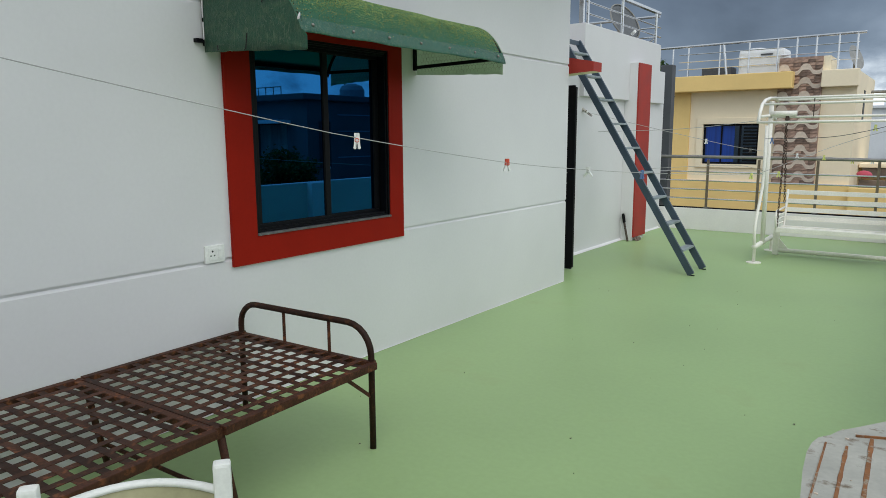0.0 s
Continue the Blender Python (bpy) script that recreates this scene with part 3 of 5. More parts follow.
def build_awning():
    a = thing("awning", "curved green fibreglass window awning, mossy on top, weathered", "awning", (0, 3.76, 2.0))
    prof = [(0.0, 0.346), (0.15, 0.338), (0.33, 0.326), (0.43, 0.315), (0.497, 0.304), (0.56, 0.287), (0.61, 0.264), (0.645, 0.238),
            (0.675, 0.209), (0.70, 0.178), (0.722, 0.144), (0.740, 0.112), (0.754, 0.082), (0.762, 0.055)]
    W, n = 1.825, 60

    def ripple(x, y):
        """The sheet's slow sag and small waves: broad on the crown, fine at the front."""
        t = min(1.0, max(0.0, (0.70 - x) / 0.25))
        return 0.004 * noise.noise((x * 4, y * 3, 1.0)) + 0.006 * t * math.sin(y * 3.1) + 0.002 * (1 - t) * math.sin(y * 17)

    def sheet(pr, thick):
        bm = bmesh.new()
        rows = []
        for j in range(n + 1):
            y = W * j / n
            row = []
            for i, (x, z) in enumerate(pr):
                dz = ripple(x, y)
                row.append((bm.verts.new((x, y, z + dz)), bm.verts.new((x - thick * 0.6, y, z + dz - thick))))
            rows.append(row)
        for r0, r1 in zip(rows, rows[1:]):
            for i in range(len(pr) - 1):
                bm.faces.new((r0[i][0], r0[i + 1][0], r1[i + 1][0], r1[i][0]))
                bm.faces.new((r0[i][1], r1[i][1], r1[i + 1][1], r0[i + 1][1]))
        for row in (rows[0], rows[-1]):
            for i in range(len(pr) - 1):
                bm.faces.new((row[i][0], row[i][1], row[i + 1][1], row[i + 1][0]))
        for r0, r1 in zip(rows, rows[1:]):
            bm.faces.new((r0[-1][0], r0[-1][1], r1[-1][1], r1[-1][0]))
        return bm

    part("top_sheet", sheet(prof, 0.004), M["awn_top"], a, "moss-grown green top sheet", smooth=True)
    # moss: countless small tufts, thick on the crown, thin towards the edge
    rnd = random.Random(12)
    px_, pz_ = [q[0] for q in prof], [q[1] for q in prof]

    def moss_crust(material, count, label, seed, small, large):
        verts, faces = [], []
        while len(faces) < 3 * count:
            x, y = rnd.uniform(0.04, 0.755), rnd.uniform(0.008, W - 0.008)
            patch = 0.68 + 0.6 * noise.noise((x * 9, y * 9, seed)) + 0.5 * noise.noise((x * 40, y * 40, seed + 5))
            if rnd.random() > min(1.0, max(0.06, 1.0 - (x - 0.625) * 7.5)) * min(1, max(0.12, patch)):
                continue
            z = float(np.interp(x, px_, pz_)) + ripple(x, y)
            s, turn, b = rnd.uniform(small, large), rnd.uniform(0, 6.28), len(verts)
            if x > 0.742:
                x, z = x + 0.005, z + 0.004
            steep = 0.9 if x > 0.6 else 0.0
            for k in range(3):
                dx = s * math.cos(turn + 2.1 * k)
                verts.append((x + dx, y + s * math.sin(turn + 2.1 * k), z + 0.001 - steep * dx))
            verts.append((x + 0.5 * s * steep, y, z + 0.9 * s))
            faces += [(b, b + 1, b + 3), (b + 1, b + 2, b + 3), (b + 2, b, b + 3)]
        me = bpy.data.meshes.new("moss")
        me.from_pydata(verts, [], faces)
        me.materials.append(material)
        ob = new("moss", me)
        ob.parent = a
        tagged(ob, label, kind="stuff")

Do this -
The material above holds pictures; copy everything else in it exactly.

Exercise solution -
0.0 s
Continue the Blender Python (bpy) script that recreates this scene with part 3 of 5. More parts follow.
def build_awning():
    a = thing("awning", "curved green fibreglass window awning, mossy on top, weathered", "awning", (0, 3.76, 2.0))
    prof = [(0.0, 0.346), (0.15, 0.338), (0.33, 0.326), (0.43, 0.315), (0.497, 0.304), (0.56, 0.287), (0.61, 0.264), (0.645, 0.238),
            (0.675, 0.209), (0.70, 0.178), (0.722, 0.144), (0.740, 0.112), (0.754, 0.082), (0.762, 0.055)]
    W, n = 1.825, 60

    def ripple(x, y):
        """The sheet's slow sag and small waves: broad on the crown, fine at the front."""
        t = min(1.0, max(0.0, (0.70 - x) / 0.25))
        return 0.004 * noise.noise((x * 4, y * 3, 1.0)) + 0.006 * t * math.sin(y * 3.1) + 0.002 * (1 - t) * math.sin(y * 17)

    def sheet(pr, thick):
        bm = bmesh.new()
        rows = []
        for j in range(n + 1):
            y = W * j / n
            row = []
            for i, (x, z) in enumerate(pr):
                dz = ripple(x, y)
                row.append((bm.verts.new((x, y, z + dz)), bm.verts.new((x - thick * 0.6, y, z + dz - thick))))
            rows.append(row)
        for r0, r1 in zip(rows, rows[1:]):
            for i in range(len(pr) - 1):
                bm.faces.new((r0[i][0], r0[i + 1][0], r1[i + 1][0], r1[i][0]))
                bm.faces.new((r0[i][1], r1[i][1], r1[i + 1][1], r0[i + 1][1]))
        for row in (rows[0], rows[-1]):
            for i in range(len(pr) - 1):
                bm.faces.new((row[i][0], row[i][1], row[i + 1][1], row[i + 1][0]))
        for r0, r1 in zip(rows, rows[1:]):
            bm.faces.new((r0[-1][0], r0[-1][1], r1[-1][1], r1[-1][0]))
        return bm

    part("top_sheet", sheet(prof, 0.004), M["awn_top"], a, "moss-grown green top sheet", smooth=True)
    # moss: countless small tufts, thick on the crown, thin towards the edge
    rnd = random.Random(12)
    px_, pz_ = [q[0] for q in prof], [q[1] for q in prof]

    def moss_crust(material, count, label, seed, small, large):
        verts, faces = [], []
        while len(faces) < 3 * count:
            x, y = rnd.uniform(0.04, 0.755), rnd.uniform(0.008, W - 0.008)
            patch = 0.68 + 0.6 * noise.noise((x * 9, y * 9, seed)) + 0.5 * noise.noise((x * 40, y * 40, seed + 5))
            if rnd.random() > min(1.0, max(0.06, 1.0 - (x - 0.625) * 7.5)) * min(1, max(0.12, patch)):
                continue
            z = float(np.interp(x, px_, pz_)) + ripple(x, y)
            s, turn, b = rnd.uniform(small, large), rnd.uniform(0, 6.28), len(verts)
            if x > 0.742:
                x, z = x + 0.005, z + 0.004
            steep = 0.9 if x > 0.6 else 0.0
            for k in range(3):
                dx = s * math.cos(turn + 2.1 * k)
                verts.append((x + dx, y + s * math.sin(turn + 2.1 * k), z + 0.001 - steep * dx))
            verts.append((x + 0.5 * s * steep, y, z + 0.9 * s))
            faces += [(b, b + 1, b + 3), (b + 1, b + 2, b + 3), (b + 2, b, b + 3)]
        me = bpy.data.meshes.new("moss")
        me.from_pydata(verts, [], faces)
        me.materials.append(material)
        ob = new("moss", me)
        ob.parent = a
        tagged(ob, label, kind="stuff")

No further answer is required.